The petitioner, International Union, United Mine Workers of America ("UMWA" or "Union"), challenges an order of the respondent, Assistant Secretary of Labor for Mine Safety and Health ("Assistant Secretary"), exempting Southern Ohio Coal Company's "Martinka No. 1 Mine" from a regulation governing the flow of air through mines. This is another in a series of cases in which the Assistant Secretary has granted modifications of the air-flow regulation on the condition that the petitioning coal company install carbon monoxide detectors to protect the safety of miners. See International Union, United Mine Workers of Am. v. Mine Safety & Health Admin., 924 F.2d 340 (D.C.Cir.1991) ("Quarto "); International Union, United Mine Workers of Am. v. Mine Safety & Health Admin., 920 F.2d 960 (D.C.Cir.1990) ("Emerald II "). We reach the same result here as in our prior cases, leaving the Assistant Secretary's order in place but remanding for more fully reasoned decisionmaking.

I. BACKGROUND

As is common in the industry, the Martinka No. 1 Mine utilizes a four-entry underground mining system. Coal is transported from the mine to the surface by conveyor belt through "belt" or "belt haulage" entries. "Intake" and "return" entries introduce fresh air into the mine and then return the air to the surface. Finally, "track" entries carry miners and materials into and out of the mine. See Decision and Order Granting Petition for Modification, Docket No. 87-MSA-9, at 4 (June 11, 1990) ("Final Decision "), reprinted in Joint Appendix ("J.A.") 231.

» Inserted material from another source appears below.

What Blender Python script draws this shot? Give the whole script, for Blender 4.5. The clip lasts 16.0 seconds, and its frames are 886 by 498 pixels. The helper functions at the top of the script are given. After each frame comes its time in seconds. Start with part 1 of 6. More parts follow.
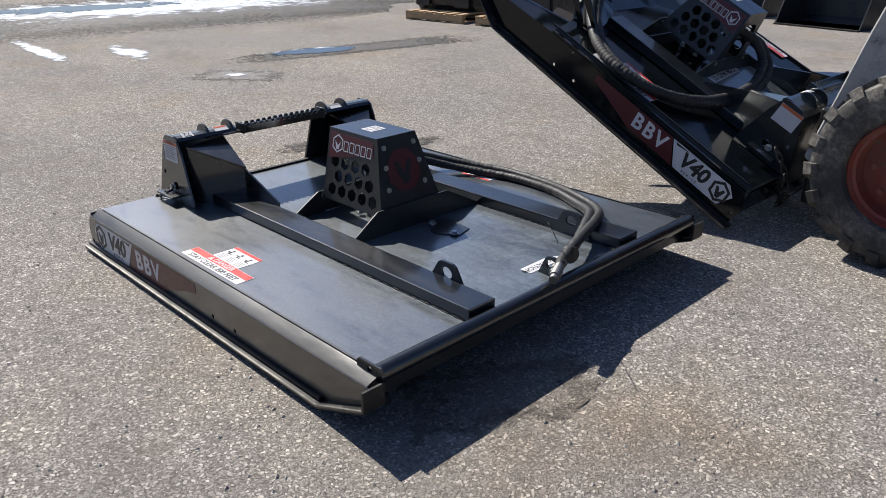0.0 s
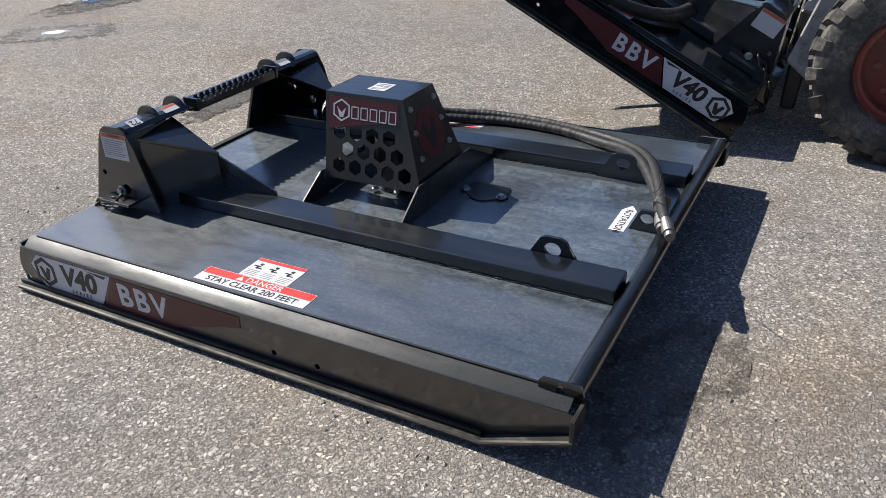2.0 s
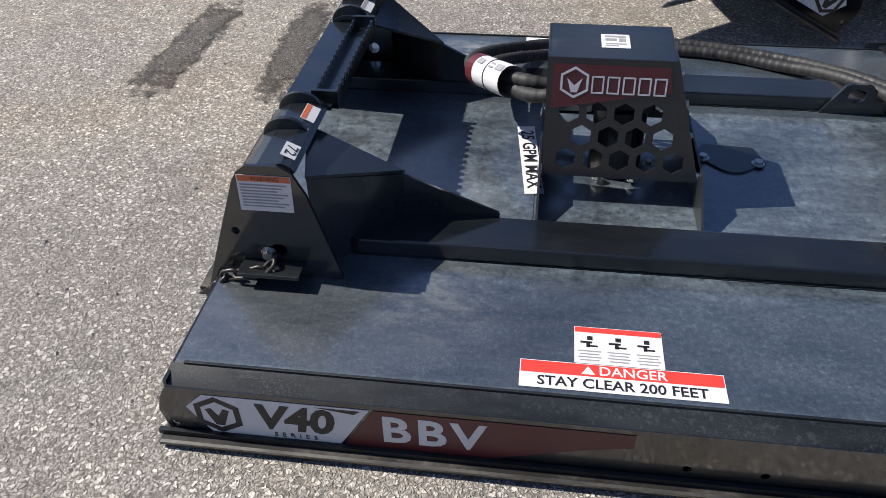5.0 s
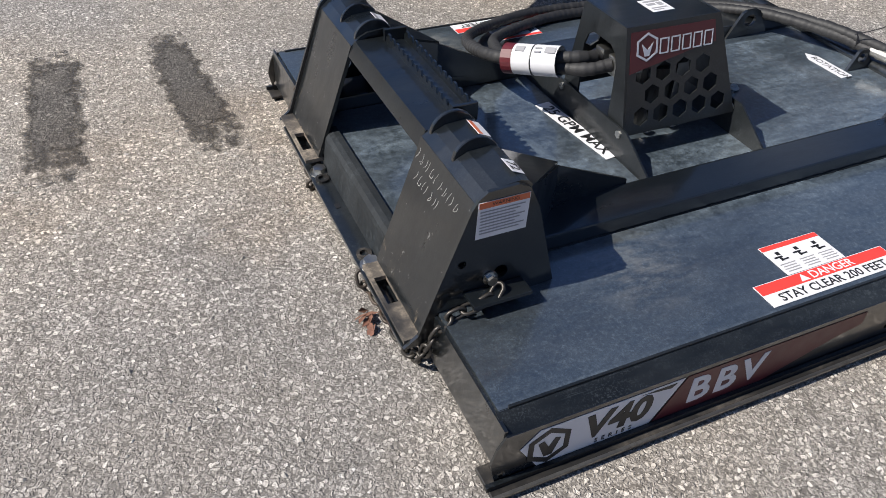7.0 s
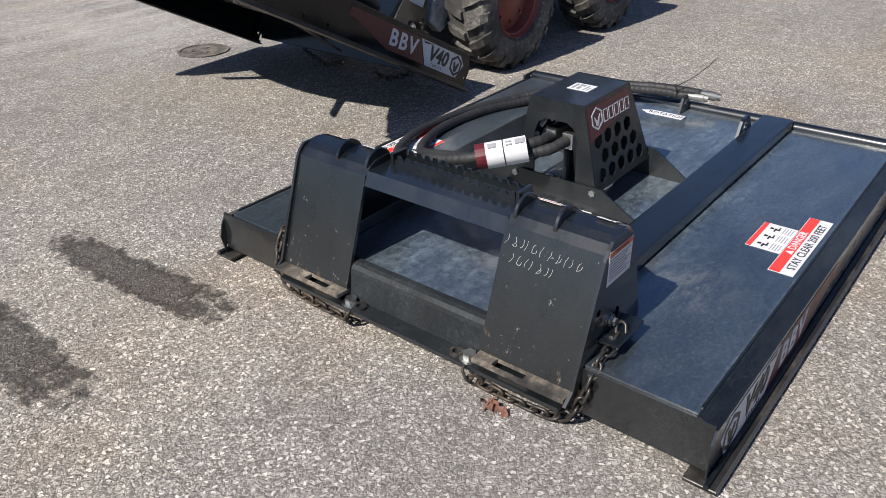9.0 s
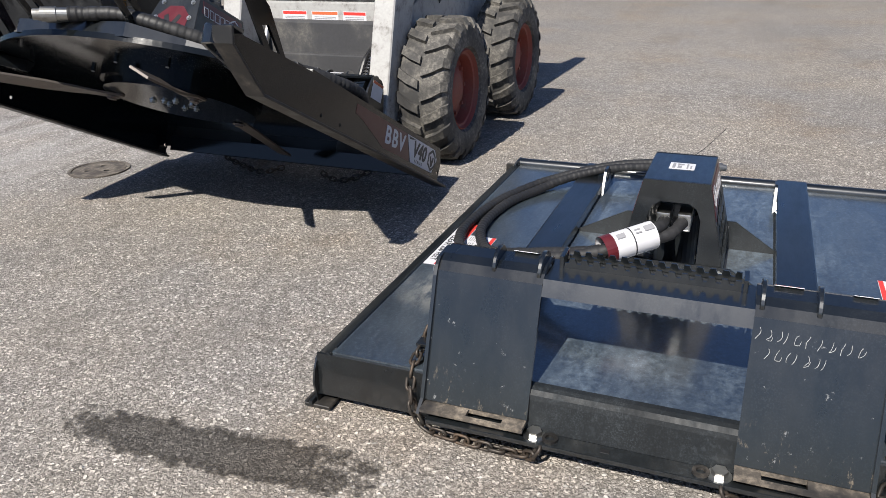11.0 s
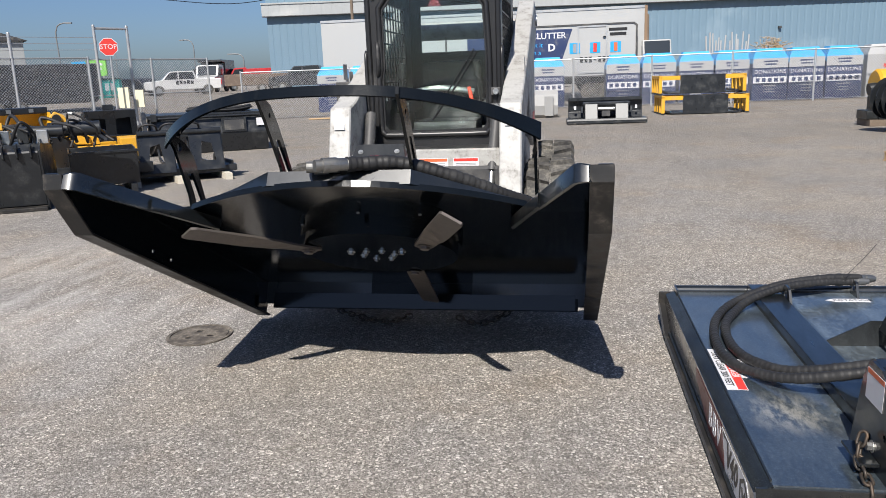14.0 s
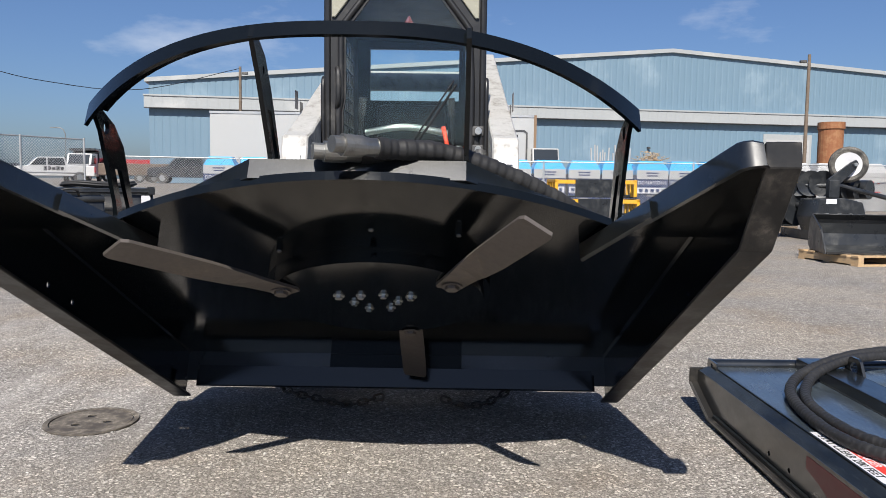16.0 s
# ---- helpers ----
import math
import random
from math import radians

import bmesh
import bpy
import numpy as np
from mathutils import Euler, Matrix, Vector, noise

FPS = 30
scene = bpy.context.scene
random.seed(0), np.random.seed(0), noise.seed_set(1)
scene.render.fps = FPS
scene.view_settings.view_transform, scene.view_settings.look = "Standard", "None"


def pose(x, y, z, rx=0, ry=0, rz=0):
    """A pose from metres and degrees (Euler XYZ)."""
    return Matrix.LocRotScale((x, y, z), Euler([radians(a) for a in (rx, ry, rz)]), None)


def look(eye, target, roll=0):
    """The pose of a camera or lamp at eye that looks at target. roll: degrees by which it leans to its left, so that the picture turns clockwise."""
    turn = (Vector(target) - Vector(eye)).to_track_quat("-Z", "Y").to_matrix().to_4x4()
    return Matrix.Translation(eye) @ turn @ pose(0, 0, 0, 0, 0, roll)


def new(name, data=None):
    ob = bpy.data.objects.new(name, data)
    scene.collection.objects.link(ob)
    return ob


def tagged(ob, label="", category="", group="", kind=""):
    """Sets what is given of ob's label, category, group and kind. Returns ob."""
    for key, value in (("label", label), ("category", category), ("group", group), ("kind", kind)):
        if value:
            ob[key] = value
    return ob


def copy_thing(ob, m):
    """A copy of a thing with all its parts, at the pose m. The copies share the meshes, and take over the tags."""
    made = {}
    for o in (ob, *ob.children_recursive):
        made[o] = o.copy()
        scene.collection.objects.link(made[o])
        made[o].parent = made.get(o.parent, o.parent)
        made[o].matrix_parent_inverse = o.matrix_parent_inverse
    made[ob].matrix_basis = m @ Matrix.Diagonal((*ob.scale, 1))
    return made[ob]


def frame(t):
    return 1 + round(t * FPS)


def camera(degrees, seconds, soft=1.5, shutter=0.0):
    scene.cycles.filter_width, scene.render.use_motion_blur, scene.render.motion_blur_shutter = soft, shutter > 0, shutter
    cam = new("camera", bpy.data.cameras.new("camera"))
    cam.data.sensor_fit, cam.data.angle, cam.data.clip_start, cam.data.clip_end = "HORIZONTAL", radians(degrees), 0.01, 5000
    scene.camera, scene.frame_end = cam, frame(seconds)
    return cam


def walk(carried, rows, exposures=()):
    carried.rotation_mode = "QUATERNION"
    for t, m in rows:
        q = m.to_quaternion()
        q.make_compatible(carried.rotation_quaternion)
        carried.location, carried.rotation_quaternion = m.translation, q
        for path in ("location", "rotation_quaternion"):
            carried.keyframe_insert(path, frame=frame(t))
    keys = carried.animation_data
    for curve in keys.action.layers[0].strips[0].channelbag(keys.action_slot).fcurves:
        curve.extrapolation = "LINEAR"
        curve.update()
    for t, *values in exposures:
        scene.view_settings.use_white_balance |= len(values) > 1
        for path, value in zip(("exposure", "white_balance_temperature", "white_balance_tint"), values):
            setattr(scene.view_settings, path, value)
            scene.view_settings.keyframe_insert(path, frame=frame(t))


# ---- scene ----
cam = camera(60.0, 16.0, soft=0.75)
PATH = [
    (0, (2.547, -2.128, 1.446), (1.231, -0.844, 0.66), -0.1),
    (0.5, (2.308, -2.257, 1.449), (1.099, -0.885, 0.639), -0.8),
    (1, (2.025, -2.396, 1.458), (0.922, -0.957, 0.613), -1.4),
    (1.5, (1.767, -2.376, 1.444), (0.787, -0.884, 0.543), -1.9),
    (2, (1.465, -2.336, 1.441), (0.61, -0.81, 0.472), -2.2),
    (2.5, (1.121, -2.33, 1.448), (0.383, -0.791, 0.407), -2.4),
    (3, (0.844, -2.238, 1.439), (0.21, -0.695, 0.337), -2.6),
    (3.5, (0.616, -2.156, 1.452), (0.07, -0.618, 0.297), -2.8),
    (4, (0.292, -2.147, 1.461), (-0.168, -0.614, 0.262), -2.6),
    (4.5, (0.003, -2.091, 1.465), (-0.35, -0.56, 0.229), -1.9),
    (4.7, (-0.109, -2.041, 1.46), (-0.413, -0.51, 0.209), -1.5),
    (6.8, (-1.419, -1.785, 1.474), (-0.85, -0.364, 0.187), 2.4),
    (7, (-1.584, -1.767, 1.473), (-0.925, -0.375, 0.197), 2.3),
    (7.5, (-1.856, -1.676, 1.487), (-0.992, -0.354, 0.26), 1.7),
    (8, (-2.067, -1.542, 1.489), (-1.023, -0.288, 0.332), 0.8),
    (8.5, (-2.322, -1.443, 1.47), (-1.12, -0.257, 0.398), -0.3),
    (9, (-2.504, -1.334, 1.469), (-1.165, -0.222, 0.484), -1.5),
    (9.2, (-2.552, -1.238, 1.453), (-1.165, -0.16, 0.497), -1.8),
    (11.3, (-2.843, -0.009, 1.385), (-1.101, 0.629, 0.637), -1.0),
    (11.5, (-2.892, 0.114, 1.378), (-1.127, 0.715, 0.655), -0.8),
    (12, (-3.057, 0.408, 1.421), (-1.245, 0.933, 0.758), -0.6),
    (12.5, (-3.125, 0.69, 1.421), (-1.276, 1.16, 0.822), -0.8),
    (13, (-3.185, 0.962, 1.438), (-1.307, 1.389, 0.899), -1.4),
    (13.5, (-3.277, 1.26, 1.431), (-1.375, 1.642, 0.944), -1.9),
    (14, (-3.2, 1.5, 1.404), (-1.275, 1.816, 0.966), -2.2),
    (14.5, (-3.028, 1.72, 1.382), (-1.081, 1.953, 0.988), -2.0),
    (15, (-2.836, 1.922, 1.346), (-0.871, 2.062, 1.001), -1.1),
    (15.5, (-2.611, 2.048, 1.216), (-0.63, 2.106, 0.947), -0.1),
    (16, (-2.404, 2.122, 1.017), (-0.411, 2.123, 0.845), 0.7),
]
walk(cam, [(t, look(eye, target, roll)) for t, eye, target, roll in PATH], [(0, 0.63), (3.5, 0.73), (4.7, 0.76), (9, 0.73), (12.5, 0.74), (16, 0.78)])

# ---- light ----
world = bpy.data.worlds.new("sky")
scene.world = world
world.use_nodes = True
wn = world.node_tree
sky = wn.nodes.new("ShaderNodeTexSky")
sky.sky_type, sky.sun_disc = "NISHITA", False
sky.sun_elevation, sky.sun_rotation = radians(46), radians(276.5)
sky.air_density, sky.dust_density, sky.ozone_density = 1.0, 1.3, 3.0
wn.nodes["Background"].inputs[1].default_value = 0.050
tint = wn.nodes.new("ShaderNodeMix")
tint.data_type, tint.blend_type = "RGBA", "MULTIPLY"
tint.inputs[0].default_value, tint.inputs[7].default_value = 1.0, (0.74, 0.88, 1.15, 1)
# a few thin clouds
cn = wn.nodes.new("ShaderNodeTexNoise")
cn.inputs["Scale"].default_value, cn.inputs["Detail"].default_value, cn.inputs["Roughness"].default_value = 3.0, 7.0, 0.58
cmap = wn.nodes.new("ShaderNodeMapping")
cmap.inputs["Scale"].default_value, cmap.inputs["Location"].default_value = (1.0, 1.0, 3.0), (3.1, 0.4, 0.0)
ctex = wn.nodes.new("ShaderNodeTexCoord")
wn.links.new(ctex.outputs["Generated"], cmap.inputs["Vector"])
wn.links.new(cmap.outputs[0], cn.inputs["Vector"])
cr = wn.nodes.new("ShaderNodeValToRGB")
cr.color_ramp.elements[0].position, cr.color_ramp.elements[1].position = 0.56, 0.80
cr.color_ramp.elements[1].color = (0.55, 0.55, 0.55, 1)
wn.links.new(cn.outputs["Fac"], cr.inputs[0])
cloud = wn.nodes.new("ShaderNodeMix")
cloud.data_type = "RGBA"
cloud.inputs[7].default_value = (11.0, 11.3, 11.8, 1)
wn.links.new(sky.outputs[0], tint.inputs[6])
wn.links.new(cr.outputs[0], cloud.inputs[0])
wn.links.new(tint.outputs[2], cloud.inputs[6])
wn.links.new(cloud.outputs[2], wn.nodes["Background"].inputs[0])
sun = new("sun", bpy.data.lights.new("sun", "SUN"))
sun.data.energy, sun.data.angle, sun.data.color = 4.6, radians(0.53), (1.0, 0.945, 0.865)
sun.matrix_world = look((0, 0, 0), (0.965, -0.11, -1.0))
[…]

Because of dangers associated with conveyor belts and belt entry air, current Mine Safety and Health Administration ("MSHA") regulations require the physical separation of belt entries from the "face" of the mine, where miners work to extract coal. In particular, belt entries must be ventilated independently from intake and return entries:

the entries used as intake and return air courses shall be separated from belt haulage entries, and each operator of such mine shall limit the velocity of the air coursed through belt haulage entries to the amount necessary to provide an adequate supply of oxygen in such entries, and to insure that the air therein shall contain less than 1.0 volume per centum of methane, and such air shall not be used to ventilate active working places.

30 C.F.R. Sec. 75.326 (1990). This standard is the same as that established by section 303(y)(1) of the Federal Mine Safety and Health Act of 1977 ("Mine Safety Act"), 30 U.S.C. Sec. 863(y)(1) (1988).

For years, Southern Ohio Coal Company ("SOCCO") has experienced difficulty in complying with the provisions of section 75.326 at its Martinka No. 1 Mine. See Final Decision at 12-13, reprinted in J.A. 239-40. Its system for ventilating belt entries involved routing of belt air to return entries through a pipe vent, and diversion of belt air from the mine face by means of a "check curtain." In practice, this system posed problems because much of the belt air leaked through to the face of the mine. See id.

In November 1986, SOCCO began installation of a carbon monoxide ("CO") monitoring system designed to detect fire in its incipient stages. In August 1986, pursuant to section 101(c) of the Mine Safety Act, 30 U.S.C. Sec. 811(c) (1988), SOCCO petitioned for a modification of section 75.326 as applied to the Martinka No. 1 Mine. See J.A. 9-10. Most importantly, SOCCO sought permission to use its belt entries as intake entries, relying in large part on the countervailing fire protection offered by its new CO detector system. See id.

In 1987, MSHA issued a favorable proposed decision on SOCCO's petition. See Proposed Decision and Order, Docket No. M-86-164-C (June 19, 1987), reprinted in J.A. 25. On appeal by the Union, a Department of Labor administrative law judge affirmed the MSHA decision, finding that the alternative safety method proposed by SOCCO would at all times guarantee no less than the same measure of protection afforded by section 75.326. See Decision and Order Granting Petition for Modification, Docket No. M-86-164-C (Apr. 27, 1989), reprinted in J.A. 167. The Union appealed again, and the Assistant Secretary issued a final decision granting SOCCO's petition for modification. See Final Decision, reprinted in J.A. 228.

II. ANALYSIS

A.

In relevant part, section 101(c) of the Mine Safety Act authorizes modification of a safety standard at a particular mine when it is determined

that an alternative method of achieving the result of such standard exists which will at all times guarantee no less than the same measure of protection afforded the miners of such mine by such standard....

30 U.S.C. Sec. 811(c) (emphasis added). As interpreted by the Assistant Secretary, this provision calls for a two-step analysis of any proposed modification. The first step, corresponding to section 101(c)'s "result" clause, requires the Assistant Secretary to find that the proposed alternative method will promote the same safety goals as the original standard with no less than the same degree of success. The second step, keyed to section 101(c)'s "same measure of protection" requirement, contemplates a more global inquiry into the net safety effect of the modification. Taking into account both advantages and disadvantages of the alternative method, including effects unrelated to the goals of the original standard, the Assistant Secretary must consider how the modification will affect overall mine safety. This court has already approved the Assistant Secretary's two-part test for section 101(c) modifications. See Emerald II, at 962-64.

We conclude that the Assistant Secretary failed to apply the second part of his own two-part standard in this case, and accordingly remand for further consideration.